Se há um defeito no roteiro, este fica restrito, talvez, ao desenvolvimento narrativo tímido do drama vivido por Sophia Burset. Mal aparecendo na temporada, seu esquecimento na solitária parece um artifício narrativo muito entrecortado na estrutura da temporada, sem que haja uma resolução efetiva ou mesmo um arco lógico, com começo, meio e fim. Tenho para mim, porém, que este é uma espécie de “trabalho em progresso”, talvez algo a ser tratado em temporada futura, considerando que a série já foi renovada até a sétima temporada (!!!). Portanto, reluto em considerar esse parco desenvolvimento como um problema efetivo, ainda que, para fins da análise estanque desta temporada, ele o seja.

Falar das atuações é uma tarefa ingrata e potencialmente injusta. São tantos as magníficas atrizes que dão vida à série que pontuar o trabalho de uma significa deixar outra de fora. Todas – e realmente quero dizer todas – estão perfeitas em seus respectivos papeis, encarnando-os com altivez e amargura, alegria e tristeza, insanidade e sanidade, violência e gentileza em um desfile quase inacreditável. Talvez as doidinhas Uzo Aduba (Crazy Eyes) e Lori Petty (Lolly), pelas peculiaridades de seus personagens, caiam mais facilmente no gosto dos espectadores e realmente seus trabalhos são espetaculares, mas não há como falar delas sem falar de Kate Mulgrew, Samira Wiley, Danielle Brooks (Taystee), Yael Stone (Lorna) e também Nick Sandow, Michael J. Harney, Blair Brown e muitos, muitos outros. OITNB é como um caldeirão de talentos que fervilha com vida, emoções e competência artística do mais alto gabarito.

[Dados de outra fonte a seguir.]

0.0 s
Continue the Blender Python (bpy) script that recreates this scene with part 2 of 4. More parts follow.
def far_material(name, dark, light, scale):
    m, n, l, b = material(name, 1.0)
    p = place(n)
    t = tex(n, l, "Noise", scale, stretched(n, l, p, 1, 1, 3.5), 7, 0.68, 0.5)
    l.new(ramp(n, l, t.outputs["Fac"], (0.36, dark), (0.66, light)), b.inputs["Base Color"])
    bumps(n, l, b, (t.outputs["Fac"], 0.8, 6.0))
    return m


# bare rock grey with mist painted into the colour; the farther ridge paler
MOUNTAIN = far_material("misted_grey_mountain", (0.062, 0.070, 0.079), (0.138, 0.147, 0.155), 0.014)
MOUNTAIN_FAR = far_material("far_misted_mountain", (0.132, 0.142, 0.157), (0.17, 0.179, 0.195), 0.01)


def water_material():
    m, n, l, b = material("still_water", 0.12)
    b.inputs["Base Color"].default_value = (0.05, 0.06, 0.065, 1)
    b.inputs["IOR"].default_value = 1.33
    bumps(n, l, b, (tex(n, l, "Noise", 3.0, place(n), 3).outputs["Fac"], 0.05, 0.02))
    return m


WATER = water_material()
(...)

Orange is the New Black é uma série que felizmente existe, apesar de toda sua estrutura torná-la quase que uma impossibilidade física. O trabalho de Jenji Kohan em manter a coesão do drama das detentas de Litchfield é de se tirar o chapéu e o elenco merece aplausos de pé. Pode ser que a renovação, de uma vez só, para pelo menos mais três temporadas, seja uma decisão precipitada, mas tudo conspira para que não seja. Vida longa à série!

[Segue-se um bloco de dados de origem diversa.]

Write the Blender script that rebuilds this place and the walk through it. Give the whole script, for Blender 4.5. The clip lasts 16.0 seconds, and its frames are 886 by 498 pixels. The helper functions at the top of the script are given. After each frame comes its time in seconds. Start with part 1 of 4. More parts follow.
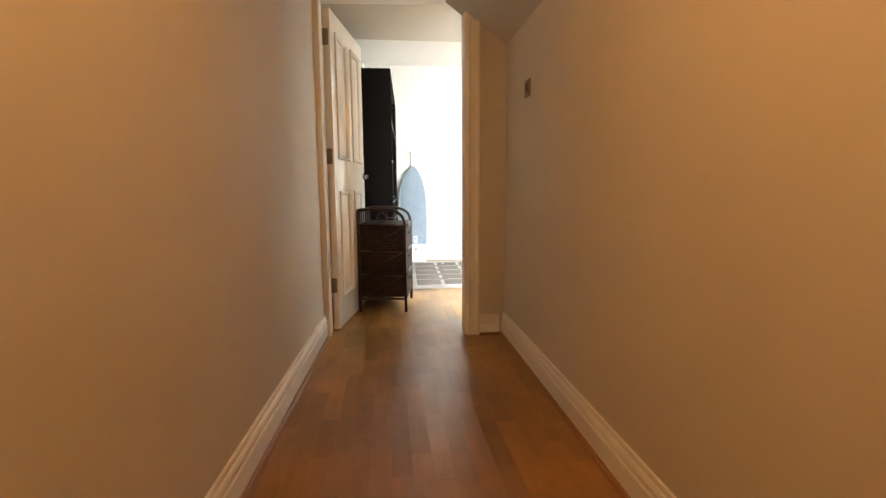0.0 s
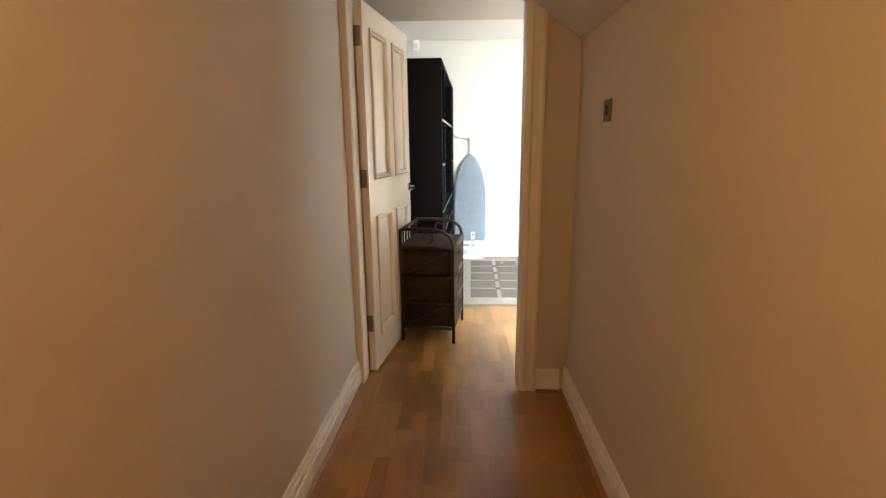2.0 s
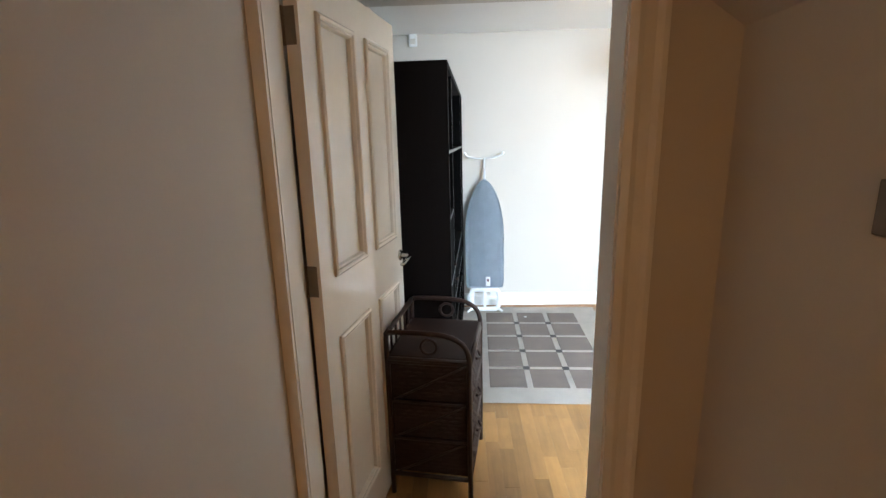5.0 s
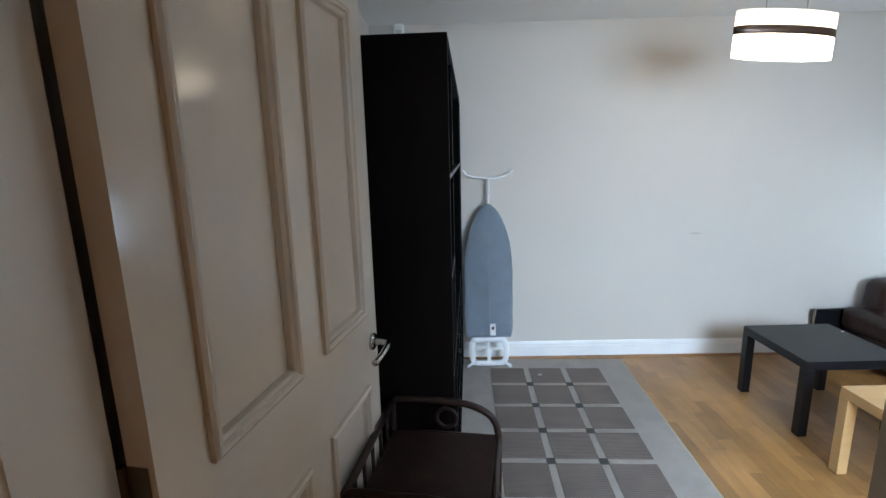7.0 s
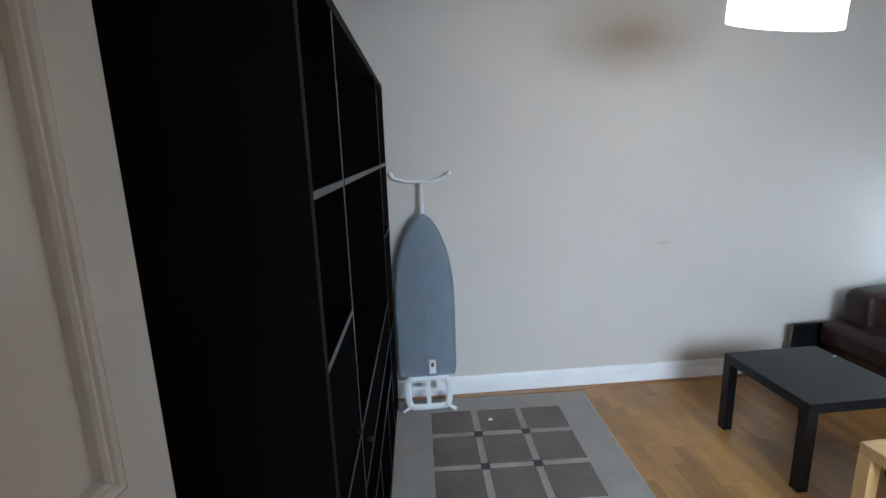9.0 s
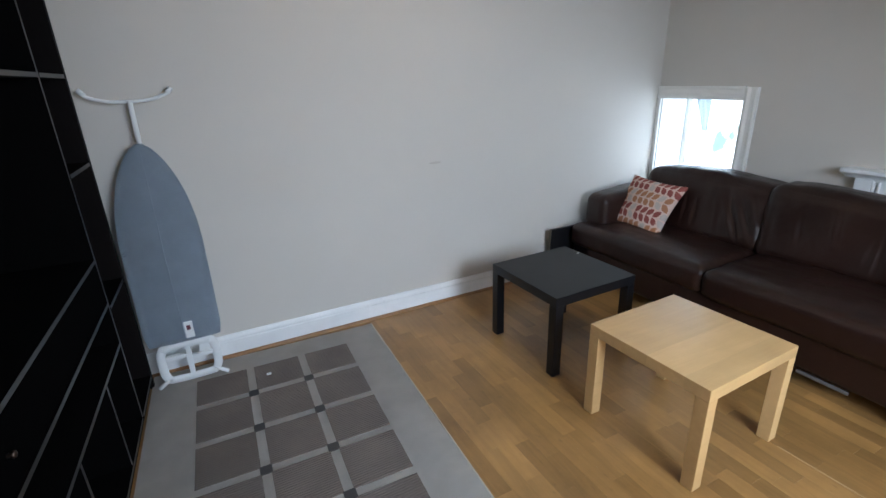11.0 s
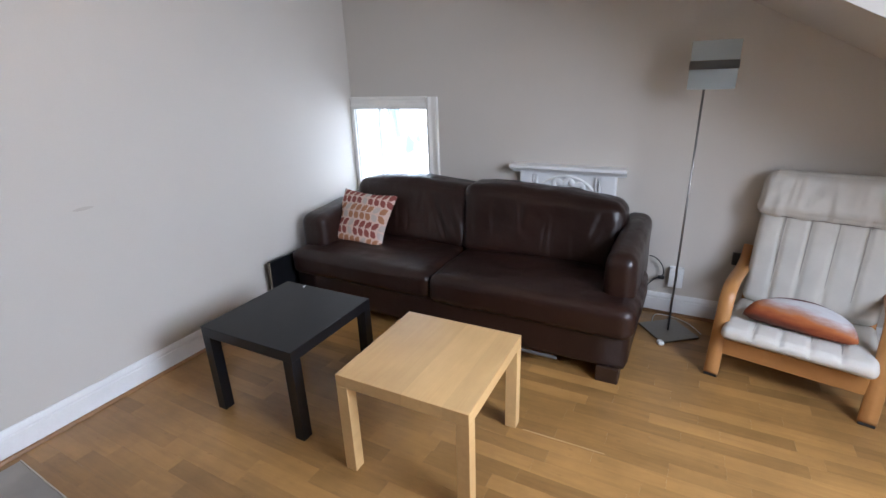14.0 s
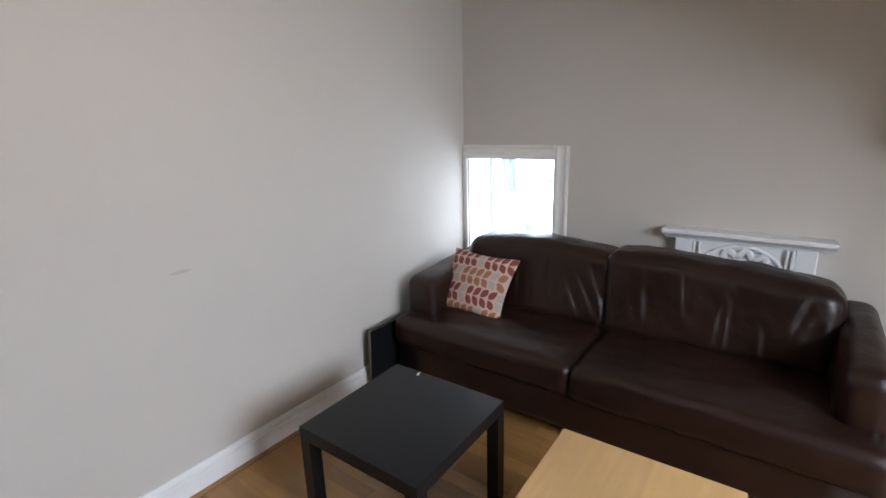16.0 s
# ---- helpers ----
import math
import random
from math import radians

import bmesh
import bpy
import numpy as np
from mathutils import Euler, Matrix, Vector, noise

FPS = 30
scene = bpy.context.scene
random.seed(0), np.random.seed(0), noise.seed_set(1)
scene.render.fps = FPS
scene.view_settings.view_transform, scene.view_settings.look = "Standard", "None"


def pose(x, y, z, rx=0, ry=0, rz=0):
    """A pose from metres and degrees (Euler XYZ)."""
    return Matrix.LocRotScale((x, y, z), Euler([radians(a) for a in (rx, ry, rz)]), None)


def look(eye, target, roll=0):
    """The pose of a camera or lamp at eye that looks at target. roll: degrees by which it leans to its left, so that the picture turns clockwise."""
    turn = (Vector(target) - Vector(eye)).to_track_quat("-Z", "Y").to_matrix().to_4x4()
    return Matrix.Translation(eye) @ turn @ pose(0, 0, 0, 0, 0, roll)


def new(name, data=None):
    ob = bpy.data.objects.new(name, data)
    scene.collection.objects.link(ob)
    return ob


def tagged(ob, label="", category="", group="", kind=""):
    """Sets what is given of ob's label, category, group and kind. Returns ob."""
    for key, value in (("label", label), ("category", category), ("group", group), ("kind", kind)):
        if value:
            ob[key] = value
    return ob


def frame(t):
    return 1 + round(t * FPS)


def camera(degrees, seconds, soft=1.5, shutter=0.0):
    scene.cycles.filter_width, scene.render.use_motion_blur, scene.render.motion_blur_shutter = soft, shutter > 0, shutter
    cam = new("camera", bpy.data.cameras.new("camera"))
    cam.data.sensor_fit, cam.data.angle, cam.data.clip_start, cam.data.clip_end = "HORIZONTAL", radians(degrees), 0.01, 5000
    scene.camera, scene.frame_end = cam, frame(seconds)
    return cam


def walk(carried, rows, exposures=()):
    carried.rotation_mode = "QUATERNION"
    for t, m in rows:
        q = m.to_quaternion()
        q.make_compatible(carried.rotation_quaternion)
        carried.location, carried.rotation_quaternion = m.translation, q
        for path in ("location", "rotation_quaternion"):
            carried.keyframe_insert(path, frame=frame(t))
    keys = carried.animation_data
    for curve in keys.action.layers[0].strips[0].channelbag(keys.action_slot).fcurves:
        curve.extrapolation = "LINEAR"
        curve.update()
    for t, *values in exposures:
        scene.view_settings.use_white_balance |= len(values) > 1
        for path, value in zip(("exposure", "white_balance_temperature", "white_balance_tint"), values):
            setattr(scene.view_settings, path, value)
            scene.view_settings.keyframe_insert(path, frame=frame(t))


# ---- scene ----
cam = camera(86.8, 16.0)
PATH = [
    (0, (-0.003, -0.304, 0.959), (0.224, 1.666, 0.7), -0.4),
    (0.5, (0.008, -0.174, 1.032), (0.078, 1.799, 0.708), -0.6),
    (1, (0.024, -0.028, 1.126), (0.007, 1.928, 0.709), -0.6),
    (1.5, (0.079, 0.088, 1.217), (0.032, 2.028, 0.734), -0.8),
    (2, (0.138, 0.24, 1.348), (0.081, 2.191, 0.913), -0.6),
    (2.5, (0.152, 0.386, 1.455), (0.086, 2.34, 1.031), -0.4),
    (3, (0.156, 0.542, 1.471), (0.079, 2.505, 1.097), -0.3),
    (3.5, (0.124, 0.795, 1.548), (0.043, 2.771, 1.247), -0.3),
    (3.7, (0.115, 0.902, 1.588), (0.03, 2.868, 1.233), -0.6),
    (5.8, (0.09, 1.802, 1.588), (0.012, 3.747, 1.13), -1.5),
    (6, (0.088, 1.894, 1.598), (0.008, 3.841, 1.145), -1.3),
    (6.5, (0.039, 2.111, 1.612), (-0.019, 4.069, 1.208), -1.4),
    (7, (0.041, 2.323, 1.606), (0.0, 4.281, 1.204), -1.4),
    (7.5, (0.067, 2.508, 1.613), (0.039, 4.48, 1.277), -1.4),
    (8, (0.088, 2.675, 1.599), (0.079, 4.645, 1.258), -1.3),
    (8.2, (0.102, 2.747, 1.614), (0.101, 4.714, 1.252), -1.5),
    (10.3, (0.419, 3.125, 1.486), (1.04, 4.937, 0.91), -1.7),
    (10.5, (0.456, 3.125, 1.462), (1.134, 4.896, 0.828), -1.8),
    (11, (0.535, 3.133, 1.475), (1.387, 4.808, 0.79), -1.9),
    (11.5, (0.62, 3.146, 1.495), (1.7, 4.724, 0.908), -2.0),
    (12, (0.704, 3.191, 1.478), (2.025, 4.594, 0.944), -1.9),
    (12.5, (0.744, 3.22, 1.474), (2.235, 4.416, 0.885), -2.0),
    (13, (0.759, 3.25, 1.455), (2.341, 4.284, 0.801), -2.0),
    (13.5, (0.775, 3.299, 1.471), (2.395, 4.24, 0.771), -2.1),
    (14, (0.806, 3.362, 1.482), (2.455, 4.263, 0.795), -2.0),
    (14.5, (0.876, 3.454, 1.484), (2.531, 4.346, 0.803), -2.0),
    (15, (0.945, 3.589, 1.51), (2.609, 4.513, 0.897), -1.8),
    (15.5, (1.005, 3.747, 1.505), (2.617, 4.794, 0.953), -1.7),
    (16, (1.068, 3.929, 1.497), (2.618, 5.086, 0.988), -1.7),
]
EXPOSURES = [(0, 1.36, 6950, 10), (2.0, 1.17, 6850, 10), (3.7, 0.82, 6400, 10), (5.8, 0.22, 5880, 10), (7.0, -0.50, 5700, 10), (8.2, -0.77, 5780, 11),
             (10.3, -0.92, 5880, 13), (11.0, -1.01, 5950, 14), (12.0, -1.20, 6080, 16), (12.8, -1.06, 6080, 19), (14.0, -0.78, 6150, 21), (15.4, -0.75, 6320, 21), (16.0, -0.93, 6500, 20)]
walk(cam, [(t, look(eye, target, roll)) for t, eye, target, roll in PATH],
     exposures=EXPOSURES)

# ---- world and light ----
world = bpy.data.worlds.new("sky")
world.use_nodes = True
scene.world = world
sky = world.node_tree.nodes.new("ShaderNodeTexSky")
sky.sky_type, sky.sun_disc = "NISHITA", False
sky.sun_elevation, sky.sun_rotation = radians(40), radians(200)
world.node_tree.links.new(sky.outputs[0], world.node_tree.nodes["Background"].inputs[0])
world.node_tree.nodes["Background"].inputs[1].default_value = 0.1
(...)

Orange is the New Black – 4ª Temporada (EUA, 17 de junho de 2016)
Criação: Jenji Kohan
Direção: vários
Roteiro: vários
Elenco: Taylor Schilling, Laura Prepon, Michael J. Harney, Kate Mulgrew, Uzo Aduba, Danielle Brooks, Natasha Lyonne, Taryn Manning, Selenis Leyva, Adrienne C. Moore, Dascha Polanco, Nick Sandow, Yael Stone, Samira Wiley, Laverne Cox, Jackie Cruz, Lea DeLaria, Elizabeth Rodriguez, Laverne Cox, Beth Fowler, Annie Golden, Laura Gomez, Kimiko Glenn, Blair Brown, Brad William Henke, Beth Dover, Artesian McCullough, Lee Dixon, Alan Aisenberg, James McMenamin, Lory Petty, Alan Aisenberg
Disponibilidade no Brasil: Netflix
Duração: 810 min. (aprox. – 13 episódios)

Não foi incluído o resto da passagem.